Many singles will be refusing to join the cosy kissing couples when the clock strikes 12 tonight, writes Fionola Meredith
For some single people, the champagne-soaked revelry of New Year's Eve is the ideal opportunity to immerse themselves in a night of wild communal gaiety. For others, the moment when the clock strikes midnight and everybody turns to embrace their partner sends a wintry chill through their lonely hearts. In a culture that remains resolutely couple-centred, these images of cosy togetherness can bring their single status into painful relief. And the fact that it's the cusp of the new year only makes things worse. A "kissless" New Year's Eve can suddenly take on extra significance.
Feelings of sadness, failure and even embarrassment can be reflected back down the year just passed and projected forward into the year to come. Helen Fielding, author of Bridget Jones's Diary, blames couples who flaunt their commitment: "Smug marrieds will find any excuse to torture singletons. It's obvious on New Year's Eve that another whole year has gone by during which everyone you know seems to have mutated into smug marrieds having children plop, plop, plop, left and right and centre."
Lisa O'Hara of the Dublin-based Marriage and Relationship Counselling Service (MRCS) agrees that the turning point of the year - with its emphasis on togetherness, love and celebration - can bring anxieties over one's single status into uncomfortably sharp relief.
"New Year's Eve can be a time that we look back on the year that's just gone and some of us take it as an opportunity to eyeball our successes and failures during that year. If we are single and unhappy with being unattached we may wonder exactly why we have no one special in our lives when others around us seem to be so happy with their other half."
A recent survey by online dating agency Match.com found that 28 per cent of singles acknowledge that being dateless on New Year's Eve is worse than being single and without a date on any other holiday. But is it really the worst night not to have someone special at your side?
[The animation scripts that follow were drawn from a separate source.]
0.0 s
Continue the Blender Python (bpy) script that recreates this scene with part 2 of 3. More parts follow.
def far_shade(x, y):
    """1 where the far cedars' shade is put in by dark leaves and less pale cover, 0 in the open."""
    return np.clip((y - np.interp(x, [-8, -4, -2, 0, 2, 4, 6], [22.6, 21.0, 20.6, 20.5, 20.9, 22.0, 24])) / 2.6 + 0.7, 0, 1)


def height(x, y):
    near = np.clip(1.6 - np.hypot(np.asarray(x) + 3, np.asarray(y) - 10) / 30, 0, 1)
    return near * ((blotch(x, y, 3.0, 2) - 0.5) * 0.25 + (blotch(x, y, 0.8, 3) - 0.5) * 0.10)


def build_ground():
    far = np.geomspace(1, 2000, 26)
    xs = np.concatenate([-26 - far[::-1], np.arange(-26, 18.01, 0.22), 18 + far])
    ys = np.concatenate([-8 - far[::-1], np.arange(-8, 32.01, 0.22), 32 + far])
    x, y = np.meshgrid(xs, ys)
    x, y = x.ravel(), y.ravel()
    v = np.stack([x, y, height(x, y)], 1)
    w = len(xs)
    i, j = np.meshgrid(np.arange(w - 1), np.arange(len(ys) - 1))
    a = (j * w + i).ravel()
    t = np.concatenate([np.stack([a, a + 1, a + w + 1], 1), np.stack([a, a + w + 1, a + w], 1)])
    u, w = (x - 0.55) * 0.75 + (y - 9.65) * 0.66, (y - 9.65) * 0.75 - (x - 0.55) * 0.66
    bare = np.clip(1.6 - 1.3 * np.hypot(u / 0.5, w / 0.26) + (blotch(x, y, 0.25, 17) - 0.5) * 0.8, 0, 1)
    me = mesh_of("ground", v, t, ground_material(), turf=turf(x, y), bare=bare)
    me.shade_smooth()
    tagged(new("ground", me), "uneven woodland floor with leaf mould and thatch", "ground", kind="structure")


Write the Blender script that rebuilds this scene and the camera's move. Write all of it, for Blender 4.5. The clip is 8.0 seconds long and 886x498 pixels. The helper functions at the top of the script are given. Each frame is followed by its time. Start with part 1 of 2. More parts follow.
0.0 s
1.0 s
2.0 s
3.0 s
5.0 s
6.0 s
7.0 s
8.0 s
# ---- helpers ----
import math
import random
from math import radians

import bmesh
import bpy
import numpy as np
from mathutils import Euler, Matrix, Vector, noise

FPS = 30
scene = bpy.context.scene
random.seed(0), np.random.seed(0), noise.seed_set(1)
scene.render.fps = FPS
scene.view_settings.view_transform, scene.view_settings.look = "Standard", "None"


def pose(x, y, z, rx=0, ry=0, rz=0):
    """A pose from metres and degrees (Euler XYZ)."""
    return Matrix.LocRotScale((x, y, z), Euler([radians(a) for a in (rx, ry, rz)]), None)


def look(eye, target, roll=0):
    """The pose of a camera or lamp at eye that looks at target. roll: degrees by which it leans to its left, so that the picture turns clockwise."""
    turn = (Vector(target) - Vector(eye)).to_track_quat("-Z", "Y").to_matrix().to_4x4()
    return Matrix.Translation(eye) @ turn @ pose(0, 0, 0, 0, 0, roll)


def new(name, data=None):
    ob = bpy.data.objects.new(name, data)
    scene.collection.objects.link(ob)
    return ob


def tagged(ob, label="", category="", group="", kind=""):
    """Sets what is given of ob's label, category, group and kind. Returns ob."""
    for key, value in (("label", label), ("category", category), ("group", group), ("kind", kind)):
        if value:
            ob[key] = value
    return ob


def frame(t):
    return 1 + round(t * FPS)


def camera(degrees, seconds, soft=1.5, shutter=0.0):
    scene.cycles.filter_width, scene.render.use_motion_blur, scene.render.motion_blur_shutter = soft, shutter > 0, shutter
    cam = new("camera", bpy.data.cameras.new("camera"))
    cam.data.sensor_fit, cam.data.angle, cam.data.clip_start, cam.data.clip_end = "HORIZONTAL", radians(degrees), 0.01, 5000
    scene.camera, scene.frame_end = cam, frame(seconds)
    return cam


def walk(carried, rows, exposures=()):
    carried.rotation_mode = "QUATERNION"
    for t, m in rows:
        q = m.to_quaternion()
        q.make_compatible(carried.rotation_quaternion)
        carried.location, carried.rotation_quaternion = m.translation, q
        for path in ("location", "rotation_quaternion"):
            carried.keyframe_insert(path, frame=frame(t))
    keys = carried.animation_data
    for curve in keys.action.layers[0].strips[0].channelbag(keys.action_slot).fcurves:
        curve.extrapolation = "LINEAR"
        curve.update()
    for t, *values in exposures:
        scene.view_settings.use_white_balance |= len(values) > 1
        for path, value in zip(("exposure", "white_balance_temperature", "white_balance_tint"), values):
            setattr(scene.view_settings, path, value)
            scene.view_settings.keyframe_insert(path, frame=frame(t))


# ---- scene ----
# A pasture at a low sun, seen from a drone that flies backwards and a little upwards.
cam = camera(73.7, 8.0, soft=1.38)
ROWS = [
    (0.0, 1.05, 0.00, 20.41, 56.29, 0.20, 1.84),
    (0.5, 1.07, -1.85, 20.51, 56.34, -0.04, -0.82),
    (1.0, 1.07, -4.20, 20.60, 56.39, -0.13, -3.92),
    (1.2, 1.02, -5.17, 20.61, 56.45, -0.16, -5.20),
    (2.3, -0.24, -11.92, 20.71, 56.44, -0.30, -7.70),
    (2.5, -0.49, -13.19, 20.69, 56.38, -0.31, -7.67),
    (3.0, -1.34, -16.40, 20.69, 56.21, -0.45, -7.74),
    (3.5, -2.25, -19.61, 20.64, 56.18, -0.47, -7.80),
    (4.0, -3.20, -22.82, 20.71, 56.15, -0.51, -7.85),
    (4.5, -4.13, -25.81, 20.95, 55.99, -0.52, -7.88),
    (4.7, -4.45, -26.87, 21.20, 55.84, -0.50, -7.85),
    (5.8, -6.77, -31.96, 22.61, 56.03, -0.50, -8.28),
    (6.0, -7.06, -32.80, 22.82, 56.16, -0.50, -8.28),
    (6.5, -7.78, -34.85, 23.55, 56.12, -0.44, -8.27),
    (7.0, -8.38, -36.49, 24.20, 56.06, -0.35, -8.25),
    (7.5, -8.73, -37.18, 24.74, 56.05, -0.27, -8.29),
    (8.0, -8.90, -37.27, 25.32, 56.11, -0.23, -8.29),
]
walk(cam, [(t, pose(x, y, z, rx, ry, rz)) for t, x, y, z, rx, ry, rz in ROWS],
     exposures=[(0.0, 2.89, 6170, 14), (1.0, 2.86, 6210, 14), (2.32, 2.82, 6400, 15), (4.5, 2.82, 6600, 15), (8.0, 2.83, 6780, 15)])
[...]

NOT ACCORDING TO the determinedly upbeat Fiona O'Riordan of Woo.ie, an Irish dating website. She says: "I believe singles tend to feel particularly optimistic and happy around the New Year because it's a time when hope is renewed and they can look forward to a year to come full of romance. It's definitely a time of optimism - New Year's Eve is about going out and enjoying yourself in a celebration with friends and family and not just with a partner."
Yet while singles' nights are an increasingly common phenomenon, there's something of a hiatus over Christmas and New Year period, with few events organised to cater for those who don't fancy standing on the sidelines watching loved-up couples getting smoochy with each other. So what are single people doing this year?
Emily Walsh (26) from Dublin is typical of many who are so disillusioned by the scenes of mass debauchery on New Year's Eve that they refuse to go out. She plans to spend the evening quietly at home with a couple of like-minded single friends and a few bottles of wine.
"Most of my friends are off doing things with their fellas. But I don't feel the same pressure to go out and find someone on New Year's Eve that I did when I was younger. When you're 18, you're desperate to have someone to kiss at midnight. It's different now."
Despite the dearth of specially organised singles events over the holiday season, Dermot Glanville (33) feels that being a member of the online dating community helps take the sting out of being single at New Year. "I've been single for quite a while, but joining Woo.ie has changed my whole perspective on dating: I've met so many people online. It's true that New Year can seem like a lonely time if you don't have that social network. "If nothing else," he adds "it plugs you into the possibility that maybe something will happen on New Year's Eve."
BUT EVEN WHEN an invitation to a New Year's singles bash does come slipping through the letterbox, it's not always welcome. Liz Cullinane, a single parent from Belfast, recalls the time she was invited to a "waifs and strays" party with a mixture of incredulity and derision.
"I found it absolutely horrendous. I don't like the manufactured glee of New Year's Eve anyway; there's something very hollow about it. But the assumption here is that if you're single, you haven't chosen to be. The norm is to be in a couple, so there's a tendency to group people together. It's as if to say that someone who isn't in a couple has to be encouraged to participate. That's true in particular for women. I remember a male friend saying to me once, 'We're going to have to get a man for you - you're having too much fun!' That says it all really."
While the pressure to pair up can be intense, it seems that many single people will be refusing to join the partying throng tonight. Some relationship experts say that if you're single, the best plan is to spend the evening splendidly alone, indulging yourself with all your favourite treats. After all, dining royally on lobster and quaffing martinis in the bath certainly beats hanging around under a wizened bit of mistletoe on New Year's Eve hoping for a kiss that may not come.